About the only thing we can be sure of is that if a truth teller eventually emerges from the Bush administration, it won't be Dick Cheney or Donald Rumsfeld. Will it be Colin Powell, the former secretary of state who feels he was used by the White House to sell bogus intelligence on Saddam Hussein's weapons of mass destruction to the public? Since leaving office Powell has given hints of opposition, but the loyal soldier in him makes it unlikely he would bare the mistakes of George W. Bush's war council. He prefers to be an anonymous source for The Washington Post's Bob Woodward.

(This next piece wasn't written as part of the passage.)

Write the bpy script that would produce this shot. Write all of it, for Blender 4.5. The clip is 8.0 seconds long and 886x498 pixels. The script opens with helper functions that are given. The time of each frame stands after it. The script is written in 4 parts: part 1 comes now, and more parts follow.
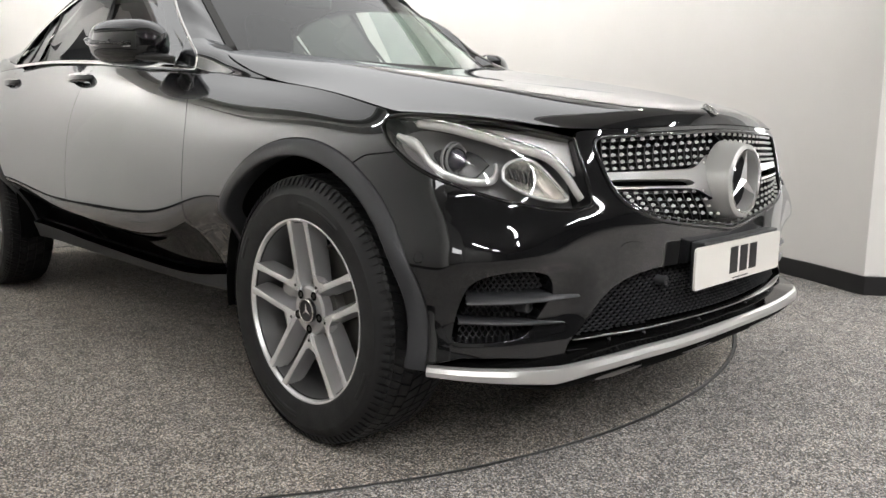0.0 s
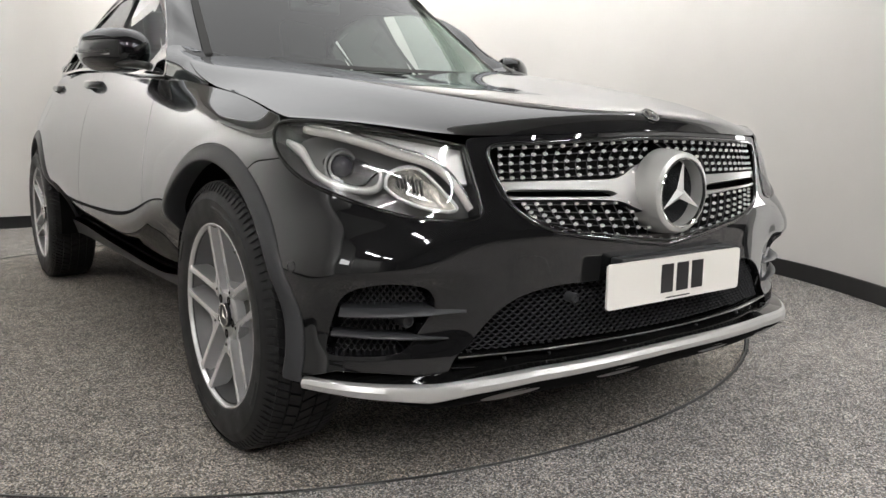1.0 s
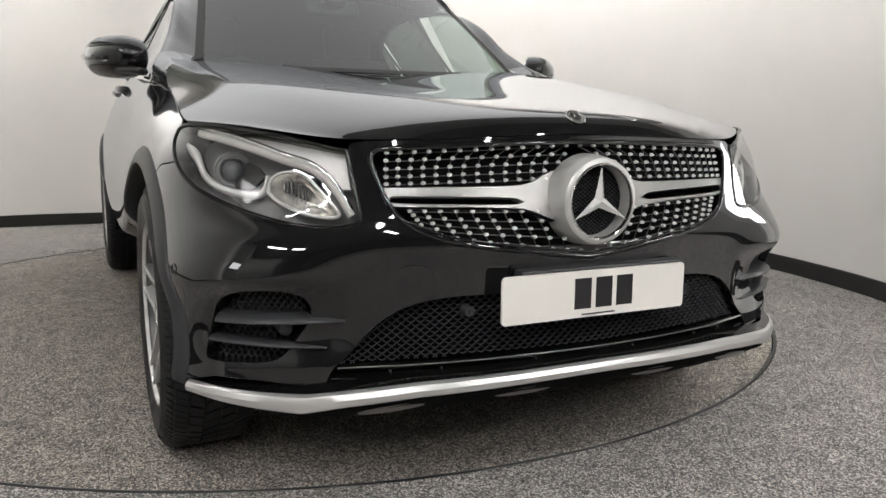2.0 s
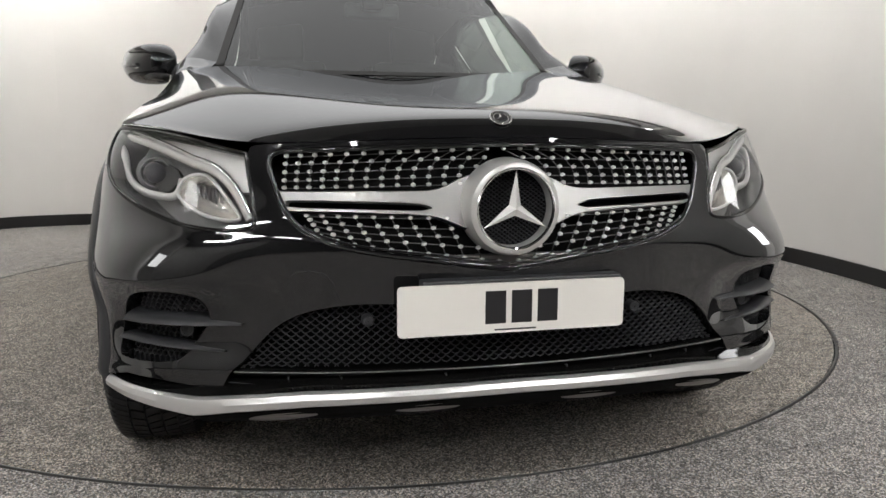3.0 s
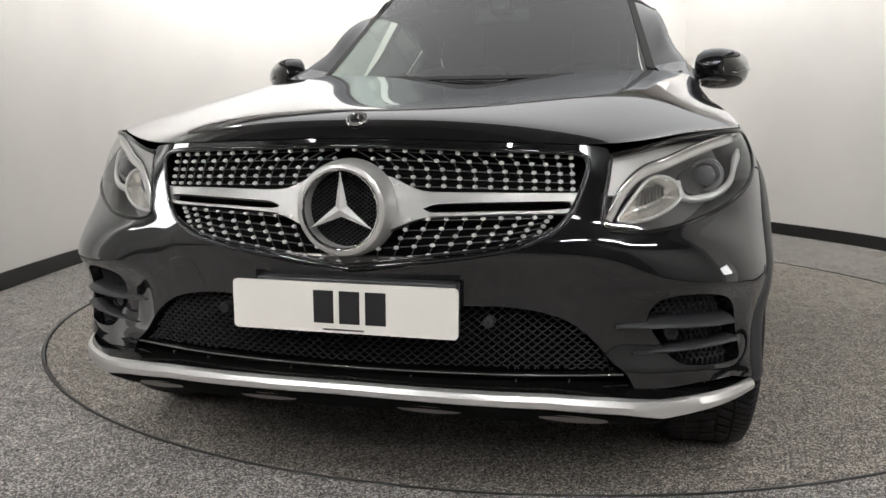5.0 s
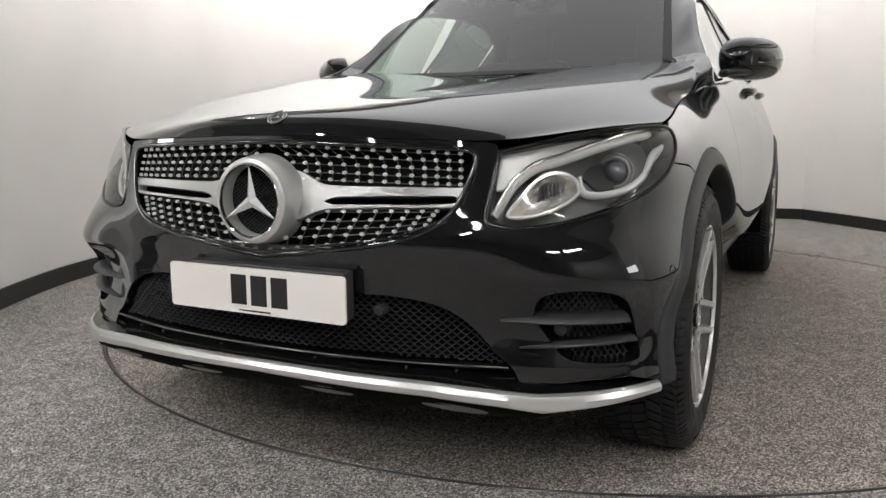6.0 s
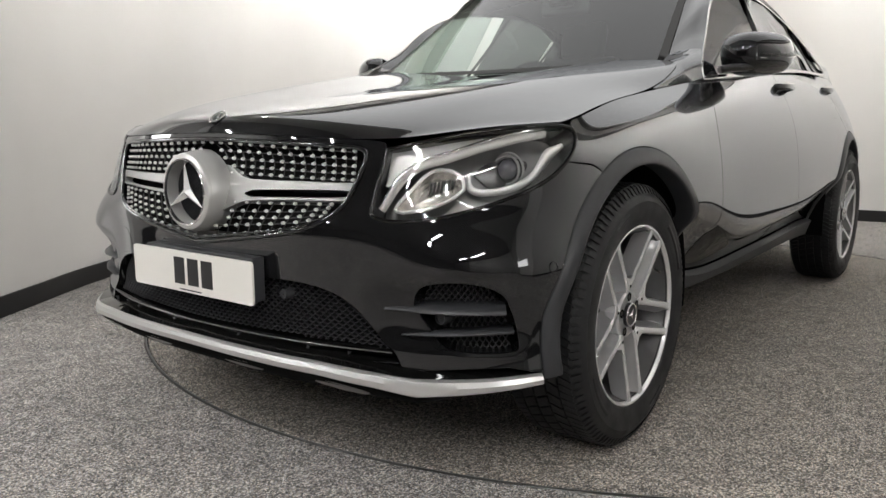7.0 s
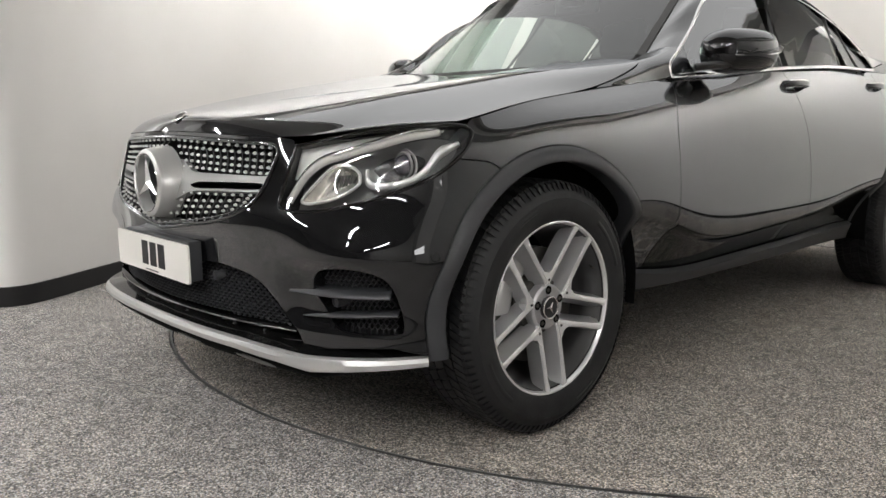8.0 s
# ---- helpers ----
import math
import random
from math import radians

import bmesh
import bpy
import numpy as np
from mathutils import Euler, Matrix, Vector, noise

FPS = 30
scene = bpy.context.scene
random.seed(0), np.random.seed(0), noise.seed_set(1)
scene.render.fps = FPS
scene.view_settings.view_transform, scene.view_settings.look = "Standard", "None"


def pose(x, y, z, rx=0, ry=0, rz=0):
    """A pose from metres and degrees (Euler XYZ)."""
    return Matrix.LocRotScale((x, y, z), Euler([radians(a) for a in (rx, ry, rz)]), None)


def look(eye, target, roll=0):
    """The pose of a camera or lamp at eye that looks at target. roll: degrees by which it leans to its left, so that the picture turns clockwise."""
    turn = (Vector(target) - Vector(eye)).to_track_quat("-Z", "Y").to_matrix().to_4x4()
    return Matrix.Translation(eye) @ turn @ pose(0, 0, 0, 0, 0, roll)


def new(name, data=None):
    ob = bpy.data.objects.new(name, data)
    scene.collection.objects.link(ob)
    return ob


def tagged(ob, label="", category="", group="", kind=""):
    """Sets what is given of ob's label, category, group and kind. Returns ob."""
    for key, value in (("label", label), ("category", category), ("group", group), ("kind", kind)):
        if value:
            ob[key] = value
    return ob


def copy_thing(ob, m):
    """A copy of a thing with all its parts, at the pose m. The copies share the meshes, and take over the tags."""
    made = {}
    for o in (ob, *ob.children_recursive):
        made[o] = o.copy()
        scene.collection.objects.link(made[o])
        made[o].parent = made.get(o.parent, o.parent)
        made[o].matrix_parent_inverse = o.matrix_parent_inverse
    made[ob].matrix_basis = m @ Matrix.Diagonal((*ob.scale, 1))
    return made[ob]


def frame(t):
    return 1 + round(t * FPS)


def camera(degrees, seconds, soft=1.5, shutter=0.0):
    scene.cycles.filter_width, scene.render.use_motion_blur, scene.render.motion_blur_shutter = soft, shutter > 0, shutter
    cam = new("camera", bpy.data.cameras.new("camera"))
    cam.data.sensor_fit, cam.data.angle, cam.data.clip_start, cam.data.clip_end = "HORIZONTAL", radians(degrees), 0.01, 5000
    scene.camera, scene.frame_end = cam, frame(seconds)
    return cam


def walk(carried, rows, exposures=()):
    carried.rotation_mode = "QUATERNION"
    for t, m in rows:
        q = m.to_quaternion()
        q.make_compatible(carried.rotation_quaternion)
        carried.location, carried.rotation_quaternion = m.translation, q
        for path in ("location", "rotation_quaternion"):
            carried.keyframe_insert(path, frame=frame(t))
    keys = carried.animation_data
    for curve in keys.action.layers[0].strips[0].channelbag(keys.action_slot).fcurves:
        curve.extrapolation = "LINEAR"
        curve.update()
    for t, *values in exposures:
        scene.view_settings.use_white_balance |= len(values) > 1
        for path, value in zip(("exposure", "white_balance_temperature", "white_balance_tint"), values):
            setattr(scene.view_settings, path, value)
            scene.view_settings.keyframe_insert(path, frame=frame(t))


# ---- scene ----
cam = camera(59.3, 8.0)
PATH = [
    (0, (-2.079, -0.939, 0.87), (-0.694, 0.468, 0.55), 0.5),
    (0.5, (-1.858, -1.103, 0.875), (-0.587, 0.408, 0.56), 0.5),
    (1, (-1.611, -1.244, 0.883), (-0.469, 0.367, 0.567), 0.6),
    (1.5, (-1.357, -1.368, 0.891), (-0.357, 0.335, 0.575), 0.6),
    (3, (-0.532, -1.579, 0.896), (-0.072, 0.342, 0.583), 0.2),
    (3.5, (-0.253, -1.594, 0.889), (-0.027, 0.37, 0.583), 0.2),
    (4, (0.034, -1.592, 0.89), (0.014, 0.384, 0.581), 0.0),
    (4.5, (0.331, -1.583, 0.884), (0.069, 0.377, 0.583), -0.0),
    (6, (1.218, -1.419, 0.892), (0.338, 0.35, 0.578), -0.3),
    (6.5, (1.507, -1.316, 0.897), (0.454, 0.354, 0.576), -0.3),
    (7, (1.787, -1.194, 0.9), (0.579, 0.366, 0.575), -0.3),
    (7.5, (2.055, -1.061, 0.898), (0.716, 0.388, 0.572), -0.4),
    (8, (2.319, -0.898, 0.901), (0.855, 0.424, 0.572), -0.4),
]
walk(cam, [(t, look(eye, target, roll)) for t, eye, target, roll in PATH], [(0, .86), (1.0, .74), (2.0, .65), (3.5, .52), (5.5, .53), (7.0, .64), (8.0, .74)])

# ---- light ----
world = bpy.data.worlds.new("world")
scene.world = world
world.use_nodes = True
world.node_tree.nodes["Background"].inputs[0].default_value = (0.8, 0.9, 1, 1)
world.node_tree.nodes["Background"].inputs[1].default_value = 0.02
LAMP_STRENGTH = 80.0
WALL_FILL_STRENGTH = 26.0
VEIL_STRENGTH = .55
# battens: plan place and turn; a row before the turntable and a row round it beside the walls
BATTENS = [(x, y, 0) for y in (-2.0, -3.7) for x in (-2.6, -1.1, 1.1, 2.6)]
FLOOD_STRENGTH = 150.0
# one bright unseen floodlight, placed high up in the rear corner so the satin walls mirror it as upright streaks
FLOOD = (-1.20, 5.74, 2.28)
CEILING = 2.7


# ---- materials ----
def material(name, colour, rough, metal=0.0, ior=1.5, coat=0.0):
    m = bpy.data.materials.new(name)
    m.use_nodes = True
    b = m.node_tree.nodes["Principled BSDF"]
    b.inputs["Base Color"].default_value = (*colour, 1)
    b.inputs["Roughness"].default_value = rough
    b.inputs["Metallic"].default_value = metal
    b.inputs["IOR"].default_value = ior
    b.inputs["Coat Weight"].default_value = coat
    b.inputs["Coat Roughness"].default_value = .03
    return m


def noise_node(m, scale, detail=3.0, rough=.5):
    t = m.node_tree
    tc = t.nodes.new("ShaderNodeTexCoord")
    n = t.nodes.new("ShaderNodeTexNoise")
    n.inputs["Scale"].default_value, n.inputs["Detail"].default_value, n.inputs["Roughness"].default_value = scale, detail, rough
    t.links.new(tc.outputs["Object"], n.inputs["Vector"])
    return n


def ramp_node(m, fac, stops):
    r = m.node_tree.nodes.new("ShaderNodeValToRGB")
    while len(r.color_ramp.elements) < len(stops):
        r.color_ramp.elements.new(.5)
    for e, (p, c) in zip(r.color_ramp.elements, stops):
        e.position, e.color = p, (*c, 1) if len(c) == 3 else c
    m.node_tree.links.new(fac, r.inputs["Fac"])
    return r


def bump(m, height, strength, distance):
    t = m.node_tree
    b = t.nodes.new("ShaderNodeBump")
    b.inputs["Strength"].default_value, b.inputs["Distance"].default_value = strength, distance
    t.links.new(height, b.inputs["Height"])
    t.links.new(b.outputs["Normal"], t.nodes["Principled BSDF"].inputs["Normal"])
    return b


def vary_rough(m, scale, lo, hi):
    n = noise_node(m, scale, 4)
    r = m.node_tree.nodes.new("ShaderNodeMapRange")
    r.inputs["From Min"].default_value, r.inputs["From Max"].default_value = .3, .7
    r.inputs["To Min"].default_value, r.inputs["To Max"].default_value = lo, hi
    m.node_tree.links.new(n.outputs["Fac"], r.inputs["Value"])
    m.node_tree.links.new(r.outputs["Result"], m.node_tree.nodes["Principled BSDF"].inputs["Roughness"])


def lacquer(m, low, power, rough):
    """Adds a clear gloss that grows towards grazing angles."""
    t = m.node_tree
    lw, pw, ma, gl, mix = (t.nodes.new("ShaderNode" + k) for k in ("LayerWeight", "Math", "Math", "BsdfGlossy", "MixShader"))
    lw.inputs["Blend"].default_value = .5
    pw.operation, ma.operation = "POWER", "MULTIPLY_ADD"
    pw.inputs[1].default_value = power
    ma.inputs[1].default_value, ma.inputs[2].default_value = .95 - low, low
    gl.inputs["Roughness"].default_value = rough
    gl.inputs["Color"].default_value = (.94, .955, .98, 1)
    t.links.new(lw.outputs["Facing"], pw.inputs[0])
    t.links.new(pw.outputs[0], ma.inputs[0])
    t.links.new(ma.outputs[0], mix.inputs[0])
    base = t.nodes["Material Output"].inputs["Surface"].links[0].from_socket
    t.links.new(base, mix.inputs[1])
    t.links.new(gl.outputs[0], mix.inputs[2])
    t.links.new(mix.outputs[0], t.nodes["Material Output"].inputs["Surface"])
    return gl


def clear(name, tint, low=.045, power=4.0):
    """Thin glass: tinted see-through under a gloss that grows towards grazing angles."""
    m = bpy.data.materials.new(name)
    m.use_nodes = True
    t = m.node_tree
    t.nodes.remove(t.nodes["Principled BSDF"])
    tr = t.nodes.new("ShaderNodeBsdfTransparent")
    tr.inputs["Color"].default_value = (*tint, 1)
    t.links.new(tr.outputs[0], t.nodes["Material Output"].inputs["Surface"])
    lacquer(m, low, power, 0.0)
    return m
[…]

McNamara, secretary of defense in the Kennedy and Johnson administrations, finally told us his shameful secret in his 1995 memoirs, "In Retrospect." He says the war was wrong, and he knew it at the time he and President Johnson were sending thousands of young Americans to Vietnam to fight and die. Despite his contrary assurances to Congress and the American people, McNamara says it became clear to him that the war could not be won but he could not bring himself to speak out or share his doubts with the president.

"I believe that would have been a violation of my responsibility to the president and my oath to uphold the Constitution," he wrote.

Even more unforgivable, McNamara kept his silence as President Nixon prolonged the war for almost five years. By the end of the Johnson presidency, the American people had turned against the war. They had already figured out the truth McNamara was hiding _ that the war was unwinnable and not worth another drop of American blood.